Perhaps you’ve watched the recent KotlinConf 2023 Keynote on updates for K2 compiler. What is the K2 compiler?
Perhaps you might be waiting on Part 2 Crash Course of the Kotlin Compiler: before we can continue, we take a step back to cover a high level overview of different kinds of Kotlin compilers and its differences. Brief introduction to different kinds of data transformations that may occur with compilation will be an important primer for the next part.
For quick reference:
•
1. Frontend: Parsing phase
•
2. Detour: K1 + K2 Frontends, Backends
•
3. Frontend: Resolution phase (coming soon)
The basics
Source code is submitted through the Kotlin compiler to turn human-readable source code into machine-executable code targeted for whichever designated machine.
If we were to grossly oversimplify the compiler, we can think of the compiler as doing two things: compiling and lowering . Compiling changes the one data format to another data format, and lowering generally simplifies/optimizes the existing data format.
When Kotlin code is compiled, a set of configurations is chosen to run the Kotlin compiler: deciding which environment to run on i.e. CLI, Analysis API, processor options, which plugins to hook into the compiler - and which frontend/backend to choose from.
The Kotlin compiler has 2 frontends — K1 and K2 — and 4 backends: JVM , JS , Native , and an experimental WASM .
K1/K2 Frontends
The Kotlin compiler has two frontends — K1 frontend (denoted in the source code with Fe10- ) and K2 frontend (sometimes called FIR frontend , and sometimes denoted in the source code with Fir- ). Choosing a frontend determines what information is sent to the backend for IR generation and subsequent target generation.
Both K1 and K2 frontends share similar stages in the beginning, only FIR (frontend intermediate representation) frontend introduces an additional data format before sending off the transformed code to the backend — which will then immediately change the data format to IR, or Intermediate Representation, for further processing.
K1 Frontend
K1 frontend ( Fe10- ) takes human-readable source code, breaks down the text into Lexical tokens, creates a PSI tree and performs resolution to create additional data structures like descriptors and BindingContext to the backend.
K1 Frontend data format changes before it is sent to the backend: source code → tokens → AST/PSI
PSI stands for Program Structure Interface , which layers in IntelliJ to help parse files and create syntactic/semantic code models later on in compiling.
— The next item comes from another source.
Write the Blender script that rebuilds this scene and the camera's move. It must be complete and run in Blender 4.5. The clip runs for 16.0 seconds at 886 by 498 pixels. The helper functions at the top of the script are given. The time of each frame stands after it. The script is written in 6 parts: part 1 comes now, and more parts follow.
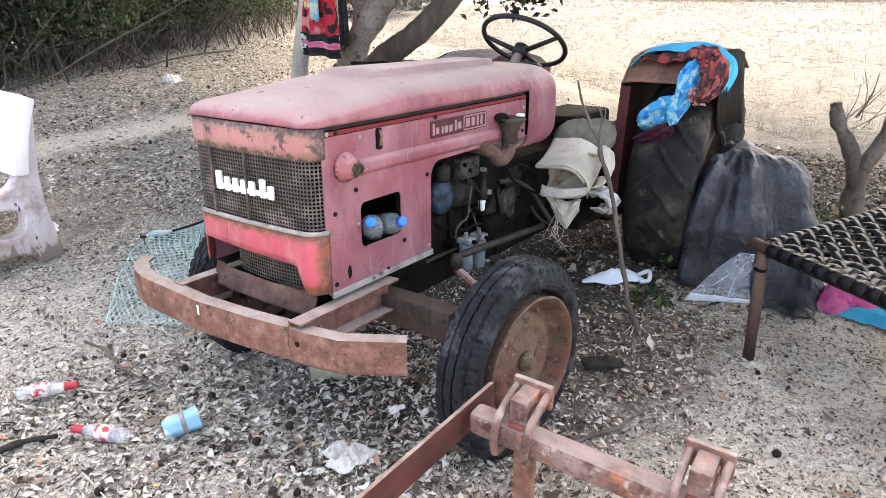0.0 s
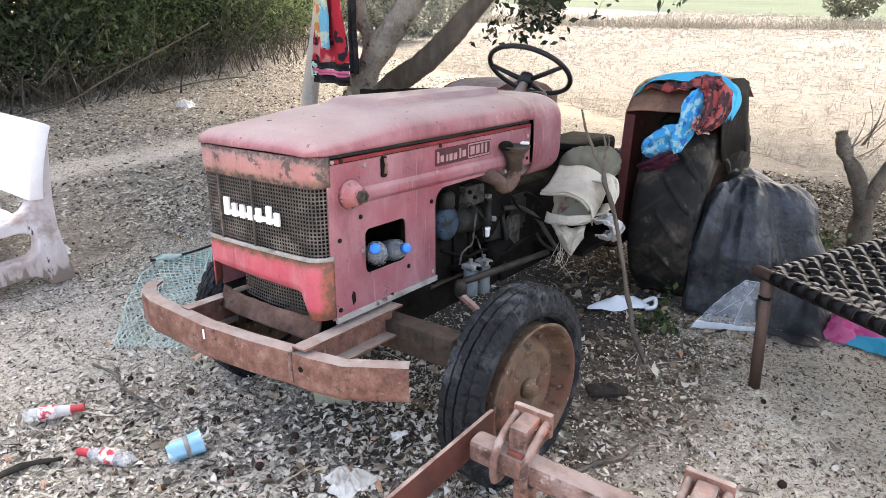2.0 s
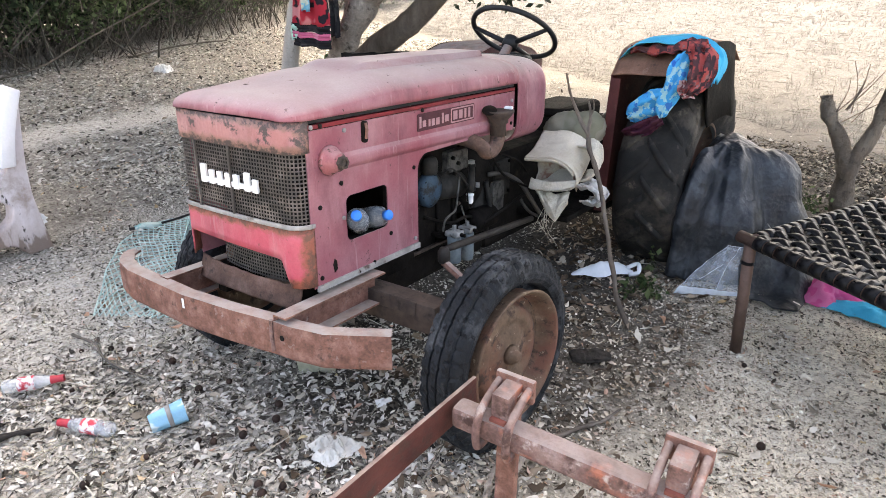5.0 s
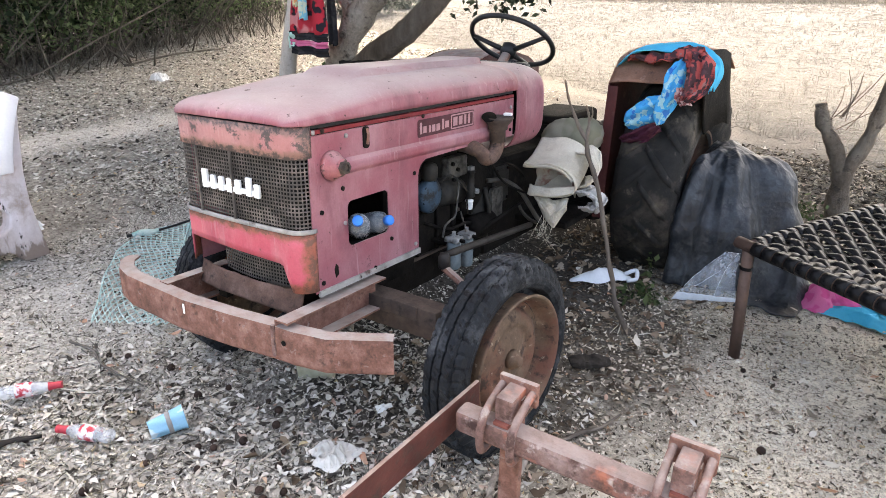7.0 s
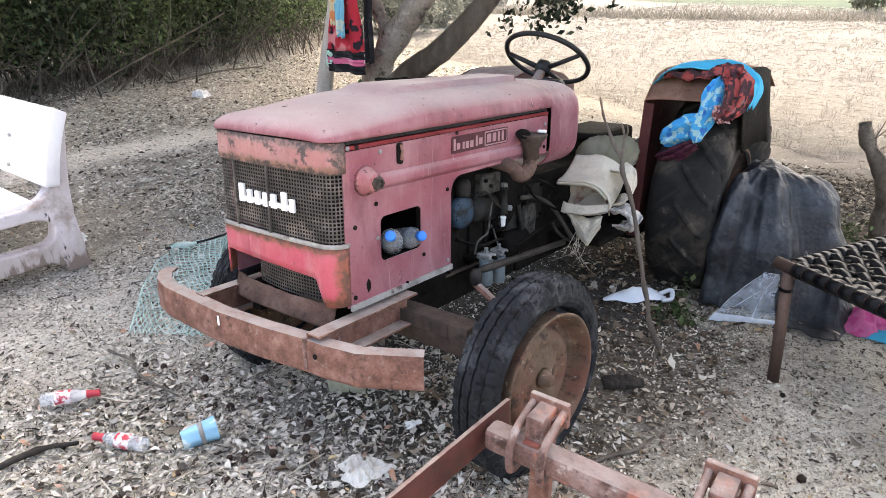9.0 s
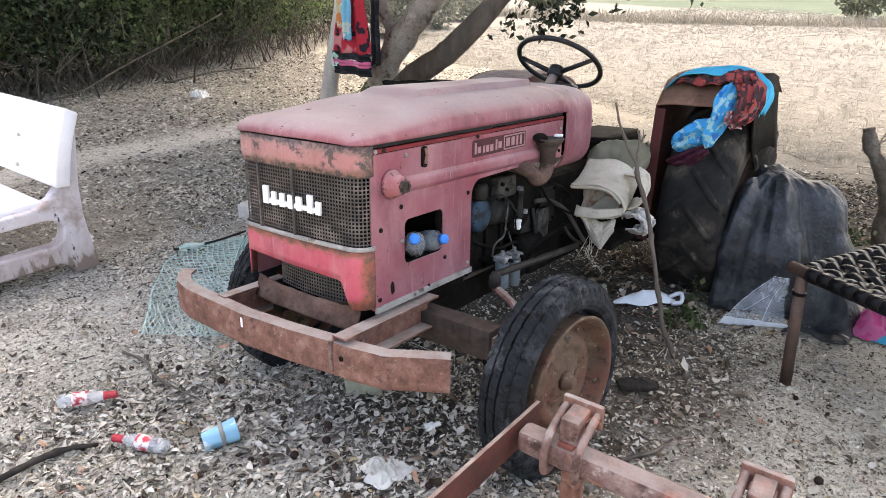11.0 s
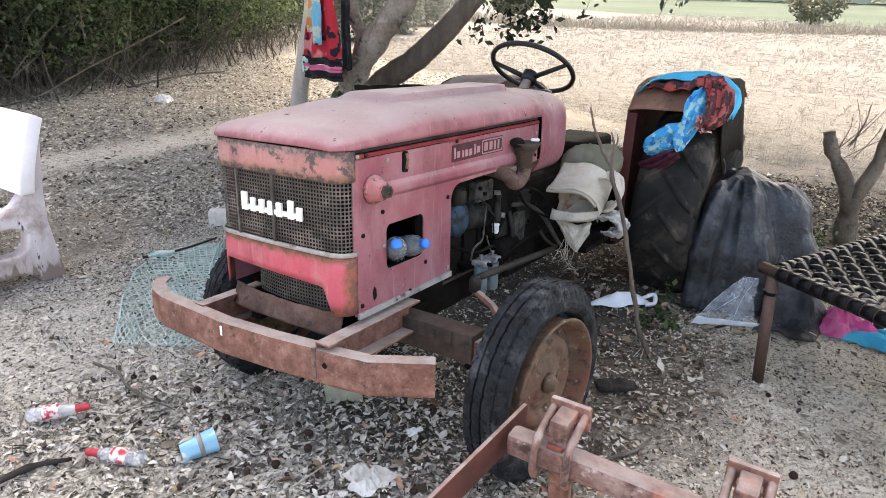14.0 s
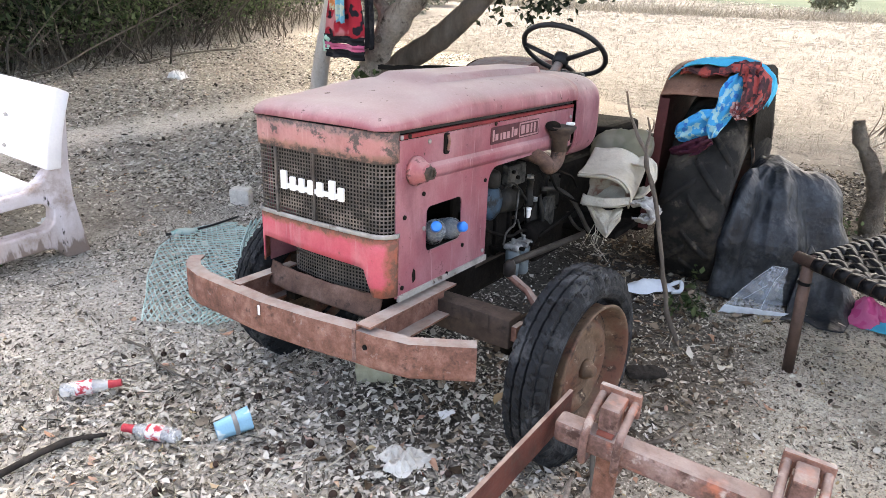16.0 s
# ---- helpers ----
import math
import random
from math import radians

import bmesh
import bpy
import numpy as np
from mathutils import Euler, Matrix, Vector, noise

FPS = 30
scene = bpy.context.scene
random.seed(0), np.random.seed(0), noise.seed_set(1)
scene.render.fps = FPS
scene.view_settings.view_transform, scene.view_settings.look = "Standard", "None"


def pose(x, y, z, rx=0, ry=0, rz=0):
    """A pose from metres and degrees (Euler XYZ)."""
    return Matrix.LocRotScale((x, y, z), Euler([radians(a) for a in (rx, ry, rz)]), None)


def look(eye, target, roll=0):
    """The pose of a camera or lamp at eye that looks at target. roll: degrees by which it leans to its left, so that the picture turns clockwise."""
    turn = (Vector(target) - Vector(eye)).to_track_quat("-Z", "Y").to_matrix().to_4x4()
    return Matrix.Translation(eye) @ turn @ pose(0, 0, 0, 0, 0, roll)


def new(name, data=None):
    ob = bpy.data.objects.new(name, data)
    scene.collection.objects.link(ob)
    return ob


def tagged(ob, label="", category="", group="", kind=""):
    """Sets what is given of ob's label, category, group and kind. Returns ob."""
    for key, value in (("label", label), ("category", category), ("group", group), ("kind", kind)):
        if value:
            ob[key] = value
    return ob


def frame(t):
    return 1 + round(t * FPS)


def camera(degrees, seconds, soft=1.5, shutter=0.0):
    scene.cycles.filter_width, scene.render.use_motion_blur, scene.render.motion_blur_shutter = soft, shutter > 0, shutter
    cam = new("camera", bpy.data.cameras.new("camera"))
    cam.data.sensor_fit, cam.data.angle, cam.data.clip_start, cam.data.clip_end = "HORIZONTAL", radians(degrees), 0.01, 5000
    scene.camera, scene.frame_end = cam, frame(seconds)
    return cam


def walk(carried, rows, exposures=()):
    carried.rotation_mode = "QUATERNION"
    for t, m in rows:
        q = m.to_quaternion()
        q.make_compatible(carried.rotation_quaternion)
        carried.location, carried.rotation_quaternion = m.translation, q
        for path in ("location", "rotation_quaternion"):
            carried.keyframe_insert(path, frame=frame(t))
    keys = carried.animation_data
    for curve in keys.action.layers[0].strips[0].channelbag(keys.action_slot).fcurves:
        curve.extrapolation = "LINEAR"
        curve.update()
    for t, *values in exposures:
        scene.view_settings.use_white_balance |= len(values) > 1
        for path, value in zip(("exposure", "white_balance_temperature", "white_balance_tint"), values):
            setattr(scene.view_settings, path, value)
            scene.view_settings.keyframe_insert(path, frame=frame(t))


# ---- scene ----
cam = camera(67.4, 16.0, 0.6)
PATH = [
    (0, (1.688, -1.382, 1.603), (0.611, 0.1, 0.799), -0.0),
    (0.5, (1.534, -1.185, 1.527), (0.435, 0.292, 0.747), 0.0),
    (1, (1.426, -1.042, 1.469), (0.321, 0.444, 0.715), 0.3),
    (1.5, (1.631, -1.286, 1.577), (0.512, 0.182, 0.806), -0.6),
    (2, (1.716, -1.382, 1.621), (0.599, 0.104, 0.883), 0.0),
    (2.5, (1.717, -1.38, 1.619), (0.622, 0.088, 0.815), -0.1),
    (3, (1.718, -1.384, 1.62), (0.617, 0.089, 0.834), -0.0),
    (3.5, (1.716, -1.378, 1.613), (0.612, 0.077, 0.798), -0.2),
    (4, (1.707, -1.379, 1.612), (0.588, 0.074, 0.814), 0.5),
    (4.5, (1.711, -1.375, 1.607), (0.597, 0.072, 0.789), 0.4),
    (5, (1.711, -1.356, 1.61), (0.651, 0.124, 0.781), 0.2),
    (5.2, (1.707, -1.367, 1.607), (0.661, 0.134, 0.799), 0.0),
    (7.3, (1.698, -1.378, 1.597), (0.642, 0.119, 0.794), 0.6),
    (7.5, (1.698, -1.376, 1.592), (0.631, 0.113, 0.79), 1.2),
    (8, (1.702, -1.376, 1.599), (0.552, 0.068, 0.829), -0.6),
    (8.5, (1.704, -1.378, 1.601), (0.555, 0.078, 0.853), -0.3),
    (9, (1.699, -1.376, 1.599), (0.557, 0.079, 0.84), 0.0),
    (9.2, (1.702, -1.375, 1.596), (0.561, 0.086, 0.846), 0.3),
    (11.3, (1.613, -1.458, 1.609), (0.492, 0.016, 0.854), 0.6),
    (11.5, (1.628, -1.442, 1.607), (0.498, 0.022, 0.846), 0.5),
    (12, (1.667, -1.407, 1.602), (0.486, 0.019, 0.847), 0.1),
    (12.5, (1.69, -1.386, 1.595), (0.487, 0.017, 0.83), -0.2),
    (13, (1.673, -1.397, 1.595), (0.527, 0.045, 0.817), 0.7),
    (13.5, (1.603, -1.459, 1.607), (0.531, 0.061, 0.871), 1.3),
    (14, (1.577, -1.484, 1.609), (0.533, 0.052, 0.868), 1.1),
    (14.5, (1.609, -1.442, 1.597), (0.545, 0.074, 0.842), 2.5),
    (15, (1.63, -1.391, 1.587), (0.445, 0.009, 0.789), 1.2),
    (15.5, (1.595, -1.411, 1.601), (0.415, 0.036, 0.884), 0.9),
    (16, (1.468, -1.541, 1.601), (0.427, -0.026, 0.811), 2.1),
]
EXPOSURES = [(0, 3.35, 7800, 8), (2, 3.22, 7800, 8), (5, 3.2, 7800, 8), (7.5, 3.22, 7800, 8), (9, 3.16, 7800, 8), (11.5, 3.0, 7800, 8), (12.5, 3.04, 7800, 8), (14, 3.08, 7800, 8), (16, 3.16, 7800, 8)]
walk(cam, [(t, look(eye, target, roll)) for t, eye, target, roll in PATH], EXPOSURES)

# ---- sky and sun ----
SUN_ELEV, SUN_AZ = radians(56), radians(-20)      # azimuth from +y, positive towards +x
world = bpy.data.worlds.new("sky")
scene.world = world
world.use_nodes = True
wn = world.node_tree
sky = wn.nodes.new("ShaderNodeTexSky")
sky.sky_type, sky.sun_disc = "NISHITA", False
sky.sun_elevation, sky.sun_rotation = SUN_ELEV, SUN_AZ
sky.air_density, sky.dust_density, sky.ozone_density = 0.7, 6.0, 0.6
back = wn.nodes["Background"]
back.inputs["Strength"].default_value = 0.15
wn.links.new(sky.outputs[0], back.inputs["Color"])
sun_data = bpy.data.lights.new("sun", "SUN")
sun_data.energy, sun_data.angle, sun_data.color = 0.3, radians(3.0), (1.0, 0.98, 0.95)
sun = new("sun", sun_data)
sun_way = Vector((math.sin(SUN_AZ) * math.cos(SUN_ELEV), math.cos(SUN_AZ) * math.cos(SUN_ELEV), math.sin(SUN_ELEV)))
sun.matrix_world = look(sun_way * 30, (0, 0, 0))

# ---- building tools ----
def part(name, bm, material, parent=None, label="", smooth=False, thick=0.0, bevel=0.0):
    """One mesh object from a bmesh, under parent."""
    me = bpy.data.meshes.new(name)
    bmesh.ops.recalc_face_normals(bm, faces=bm.faces[:])
    bm.to_mesh(me)
    bm.free()
    return hang(name, me, material, parent, label, smooth, thick, bevel)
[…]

In the case of K1 frontend , resolution is performed on the PSI tree to generate descriptors and BindingContext , which is all sent over to the backend to be transformed into IR.
•
Descriptors , depending on element types, may hold context, scope, containing information, overrides, companion objects, and so on.
•
BindingContext is a big map where PSI is a key to a map of descriptors and other information used to infer upon the code later on.
K1 compiler sends PSI and BindingContext to the backend, which uses Psi2Ir to transform information into IR for the backend for further processing.
However, sending over PSI and BindingContext like this has led to performance issues in the compiler.
As explained by Dmitriy Novozhilov in Kotlinlang slack , resolution was also stored in BindingContext , so the CPU cannot cache objects quick enough. All descriptors were lazy — this resulted in the compiler jumping between different parts of the code, which killed a number of JIT optimizations.